[Start Data]
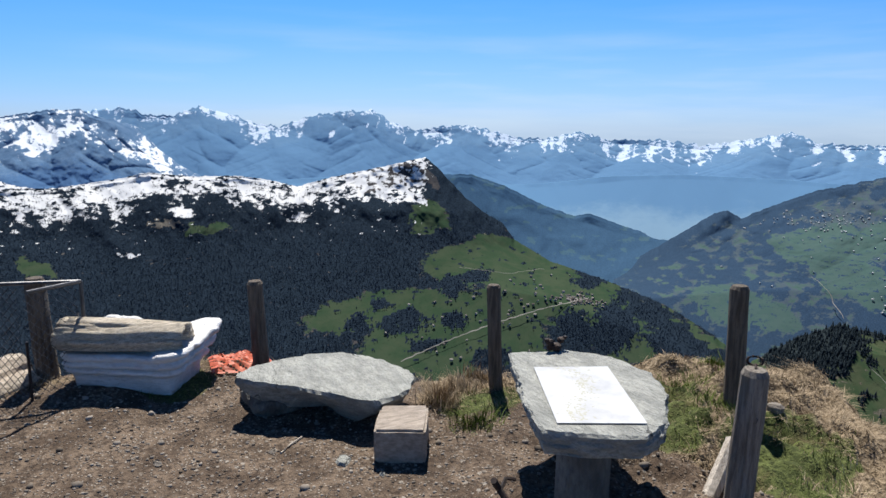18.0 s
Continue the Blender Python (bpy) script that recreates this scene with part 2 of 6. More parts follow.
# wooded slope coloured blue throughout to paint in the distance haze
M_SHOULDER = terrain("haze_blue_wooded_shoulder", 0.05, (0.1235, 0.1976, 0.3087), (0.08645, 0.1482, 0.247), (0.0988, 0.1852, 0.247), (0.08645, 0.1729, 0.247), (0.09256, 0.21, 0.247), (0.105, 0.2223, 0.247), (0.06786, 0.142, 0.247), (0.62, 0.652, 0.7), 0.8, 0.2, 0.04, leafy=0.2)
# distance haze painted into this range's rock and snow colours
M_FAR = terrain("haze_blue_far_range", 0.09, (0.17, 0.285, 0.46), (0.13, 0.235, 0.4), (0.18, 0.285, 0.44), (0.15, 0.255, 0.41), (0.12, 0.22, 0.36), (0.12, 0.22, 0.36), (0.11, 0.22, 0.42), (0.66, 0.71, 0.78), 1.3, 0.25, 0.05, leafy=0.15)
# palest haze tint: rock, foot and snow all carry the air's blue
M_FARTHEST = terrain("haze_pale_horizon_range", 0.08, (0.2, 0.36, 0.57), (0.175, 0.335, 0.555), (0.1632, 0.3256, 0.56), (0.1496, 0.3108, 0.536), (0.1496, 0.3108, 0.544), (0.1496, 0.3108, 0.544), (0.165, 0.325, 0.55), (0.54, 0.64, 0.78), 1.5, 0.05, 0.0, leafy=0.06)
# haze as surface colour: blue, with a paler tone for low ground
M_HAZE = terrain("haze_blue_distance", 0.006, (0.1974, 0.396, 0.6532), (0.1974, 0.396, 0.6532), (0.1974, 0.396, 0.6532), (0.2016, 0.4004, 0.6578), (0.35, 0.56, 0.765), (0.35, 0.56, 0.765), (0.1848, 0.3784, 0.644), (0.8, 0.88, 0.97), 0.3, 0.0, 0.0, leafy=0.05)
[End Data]
What the exercise asks:
Reproduce the listing word for word and omit its pictures.

Exercise response:
18.0 s
Continue the Blender Python (bpy) script that recreates this scene with part 2 of 6. More parts follow.
# wooded slope coloured blue throughout to paint in the distance haze
M_SHOULDER = terrain("haze_blue_wooded_shoulder", 0.05, (0.1235, 0.1976, 0.3087), (0.08645, 0.1482, 0.247), (0.0988, 0.1852, 0.247), (0.08645, 0.1729, 0.247), (0.09256, 0.21, 0.247), (0.105, 0.2223, 0.247), (0.06786, 0.142, 0.247), (0.62, 0.652, 0.7), 0.8, 0.2, 0.04, leafy=0.2)
# distance haze painted into this range's rock and snow colours
M_FAR = terrain("haze_blue_far_range", 0.09, (0.17, 0.285, 0.46), (0.13, 0.235, 0.4), (0.18, 0.285, 0.44), (0.15, 0.255, 0.41), (0.12, 0.22, 0.36), (0.12, 0.22, 0.36), (0.11, 0.22, 0.42), (0.66, 0.71, 0.78), 1.3, 0.25, 0.05, leafy=0.15)
# palest haze tint: rock, foot and snow all carry the air's blue
M_FARTHEST = terrain("haze_pale_horizon_range", 0.08, (0.2, 0.36, 0.57), (0.175, 0.335, 0.555), (0.1632, 0.3256, 0.56), (0.1496, 0.3108, 0.536), (0.1496, 0.3108, 0.544), (0.1496, 0.3108, 0.544), (0.165, 0.325, 0.55), (0.54, 0.64, 0.78), 1.5, 0.05, 0.0, leafy=0.06)
# haze as surface colour: blue, with a paler tone for low ground
M_HAZE = terrain("haze_blue_distance", 0.006, (0.1974, 0.396, 0.6532), (0.1974, 0.396, 0.6532), (0.1974, 0.396, 0.6532), (0.2016, 0.4004, 0.6578), (0.35, 0.56, 0.765), (0.35, 0.56, 0.765), (0.1848, 0.3784, 0.644), (0.8, 0.88, 0.97), 0.3, 0.0, 0.0, leafy=0.05)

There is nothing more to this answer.